What the task asks: Leave the pictures out and quote every line from the start of the listing to the line with "RELIEF[name] = points", inclusive.

Records provided:
☆ ☆ ☆ ☆
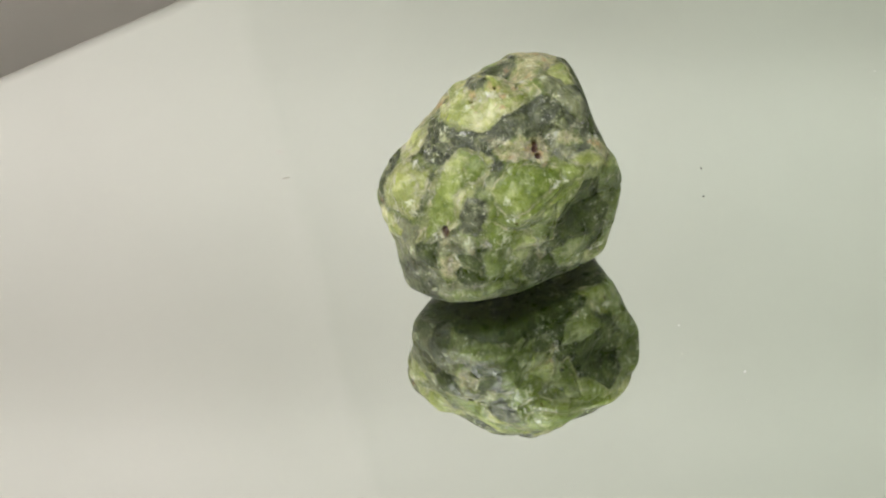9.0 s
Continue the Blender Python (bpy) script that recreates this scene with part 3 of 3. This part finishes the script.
def motions():
    spin(table, 0, 0)
    spin(stone, CENTRE[0] * 0.001, CENTRE[1] * 0.001)
    for ob, x, y in specks:
        spin(ob, x, y)


motions()
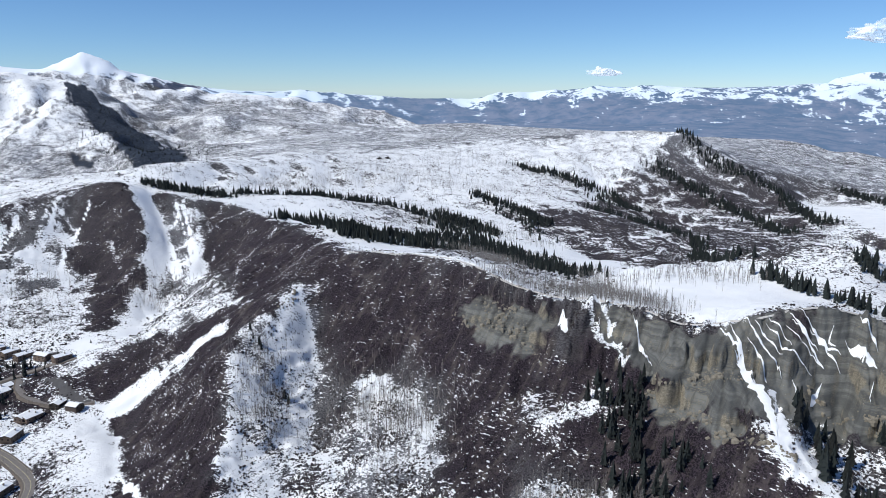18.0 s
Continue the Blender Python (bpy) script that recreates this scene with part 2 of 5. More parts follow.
# ---- relief: crest, spur, gully and valley lines as (x, y, z) ----
RELIEF = {}


def relief(name, *points):
    RELIEF[name] = points


relief("crest", (-1404, 76, 187), (-1388, 111, 169), (-1361, 185, 154), (-1348, 224, 153), (-1260, 274, 144), (-1155, 314, 140), (-1066, 336, 141), (-957, 339, 143), (-860, 332, 152), (-819, 358, 159), (-776, 385, 167), (-737, 404, 171), (-696, 419, 170), (-671, 428, 159), (-642, 439, 150), (-615, 453, 148), (-577, 473, 153), (-550, 486, 160), (-523, 497, 160), (-499, 506, 159), (-480, 520, 164), (-455, 544, 174), (-448, 576, 177), (-432, 618, 168), (-403, 647, 161), (-364, 660, 163), (-333, 669, 158), (-317, 674, 161), (-297, 683, 164))
relief("spur_knob", (-822, 271, 133), (-787, 239, 114), (-768, 208, 105), (-747, 188, 96), (-704, 180, 86), (-664, 175, 78), (-620, 165, 67), (-582, 158, 62))
relief("knob_gully", (-790, 283, 88), (-749, 273, 60), (-686, 258, 42), (-625, 241, 33))
relief("knob_flank", (-759, 137, 47), (-678, 120, 38))
relief("rib_dark", (-1402, 63, 185), (-1382, 90, 173), (-1278, 113, 131), (-1218, 105, 97), (-1122, 89, 61), (-1040, 76, 34))
relief("bowl", (-1389, 127, 149), (-1279, 145, 103), (-1184, 140, 70), (-1089, 122, 38), (-1027, 101, 30))
relief("gully_peak", (-1445, -4, 161), (-1333, 1, 108), (-1186, 36, 61), (-1063, 24, 37))
relief("rib_second", (-1419, -34, 160), (-1365, -49, 134), (-1326, -42, 120), (-1247, -98, 83), (-1153, -136, 55), (-1084, -153, 39))
relief("gully_second", (-1352, -151, 88), (-1268, -172, 73), (-1170, -201, 45), (-1111, -197, 33))
relief("rib_third", (-1354, -199, 112), (-1302, -270, 81), (-1266, -304, 80), (-1181, -275, 55), (-1111, -259, 33))
relief("brow", (-1402, 63, 185), (-1419, -34, 160), (-1403, -111, 149), (-1354, -199, 112))
relief("bowl_rib", (-1329, 203, 152), (-1254, 184, 115), (-1154, 201, 69))
relief("m_south", (-377, 1551, 261), (-373, 1523, 250), (-377, 1460, 221), (-394, 1420, 210), (-422, 1375, 191), (-419, 1302, 181))
relief("m_hump", (-479, 1313, 186), (-416, 1293, 182), (-351, 1245, 172), (-308, 1174, 150), (-275, 1115, 134))
relief("m_left", (-479, 1313, 186), (-518, 1249, 155), (-555, 1172, 128), (-573, 1107, 111))
relief("m_rib", (-361, 1247, 171), (-401, 1177, 158), (-429, 1086, 131), (-440, 1027, 119))
relief("m_rib_b", (-339, 1217, 160), (-353, 1124, 134), (-360, 1080, 126))
relief("m_gully", (-448, 1229, 157), (-488, 1121, 125), (-497, 1078, 115))
relief("m_gully_b", (-381, 1178, 141), (-396, 1083, 122))
relief("m_gully_c", (-401, 1412, 178), (-302, 1345, 166), (-254, 1263, 133), (-203, 1181, 116))
relief("m_east", (-377, 1551, 261), (-334, 1573, 257), (-293, 1591, 251), (-229, 1592, 226), (-152, 1580, 201), (-92, 1564, 185))
relief("m_east_rib", (-366, 1525, 239), (-301, 1468, 205), (-256, 1436, 185), (-223, 1421, 168))
relief("m_east_gully", (-277, 1543, 211), (-215, 1493, 181), (-161, 1439, 155))
relief("m_west", (-468, 1559, 265), (-540, 1557, 252), (-581, 1553, 251), (-645, 1538, 226), (-691, 1539, 202), (-781, 1517, 171))
relief("m_west_gully", (-484, 1491, 223), (-561, 1443, 194), (-627, 1371, 163))
relief("e_spur", (59, 1909, 286), (160, 1702, 237), (205, 1607, 211), (201, 1496, 172), (157, 1452, 159))
relief("e_spur_b", (330, 1769, 257), (328, 1596, 198), (335, 1472, 157))
relief("e_gully", (253, 1752, 230), (283, 1636, 194), (237, 1400, 127))
relief("e_shelf", (-212, 1999, 249), (-84, 1858, 218), (13, 1730, 178), (49, 1629, 152))
relief("p_edge", (-1672, 1469, 232), (-1560, 1476, 181), (-1440, 1471, 145), (-1315, 1454, 105), (-1171, 1434, 76))
relief("p_spur_b", (-1607, 1344, 169), (-1517, 1328, 126), (-1375, 1351, 103), (-1253, 1332, 78), (-1115, 1297, 57))
relief("p_spur_c", (-1729, 999, 147), (-1617, 1072, 128), (-1488, 1121, 102), (-1393, 1130, 79), (-1266, 1144, 57))
relief("p_spur_d", (-1412, 889, 109), (-1306, 926, 99), (-1201, 953, 89), (-1092, 962, 83), (-1004, 957, 77))
relief("p_hollow", (-1555, 1466, 143), (-1397, 1457, 98), (-1260, 1436, 66))
relief("p_hollow_b", (-1518, 1112, 86), (-1358, 1143, 59), (-1213, 1129, 49))
relief("p_hollow_c", (-1396, 794, 102), (-1225, 773, 90), (-1084, 772, 73), (-986, 773, 72))
relief("alps", (-3285, -3269, 656), (-3335, -3223, 633), (-3428, -3163, 581), (-3536, -3054, 598), (-3610, -2976, 680), (-3656, -2925, 737), (-3687, -2889, 687), (-3726, -2844, 630), (-3779, -2782, 601), (-3834, -2713, 571), (-3878, -2656, 617), (-3929, -2589, 574), (-4012, -2472, 570), (-4089, -2358, 546))
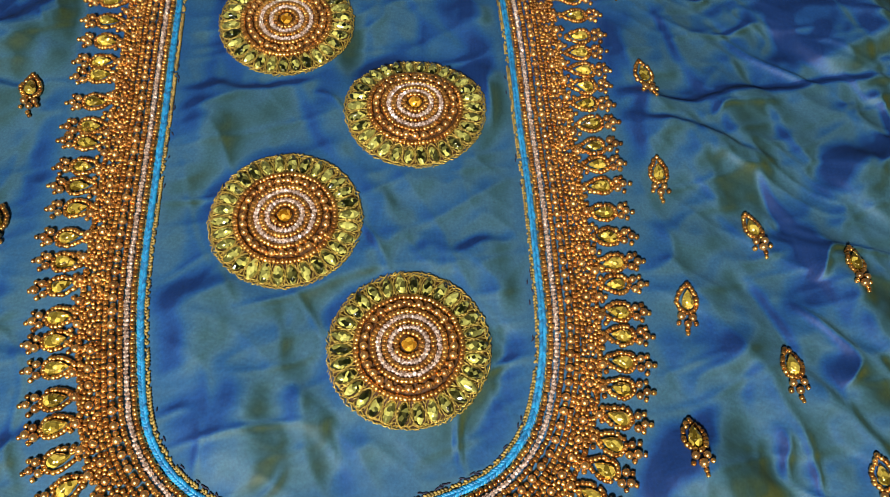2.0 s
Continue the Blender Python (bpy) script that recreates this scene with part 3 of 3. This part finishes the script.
☆ ☆ ☆ ☆
Full output:
9.0 s
Continue the Blender Python (bpy) script that recreates this scene with part 3 of 3. This part finishes the script.
def motions():
    spin(table, 0, 0)
    spin(stone, CENTRE[0] * 0.001, CENTRE[1] * 0.001)
    for ob, x, y in specks:
        spin(ob, x, y)


motions()
18.0 s
Continue the Blender Python (bpy) script that recreates this scene with part 2 of 5. More parts follow.
# ---- relief: crest, spur, gully and valley lines as (x, y, z) ----
RELIEF = {}


def relief(name, *points):
    RELIEF[name] = points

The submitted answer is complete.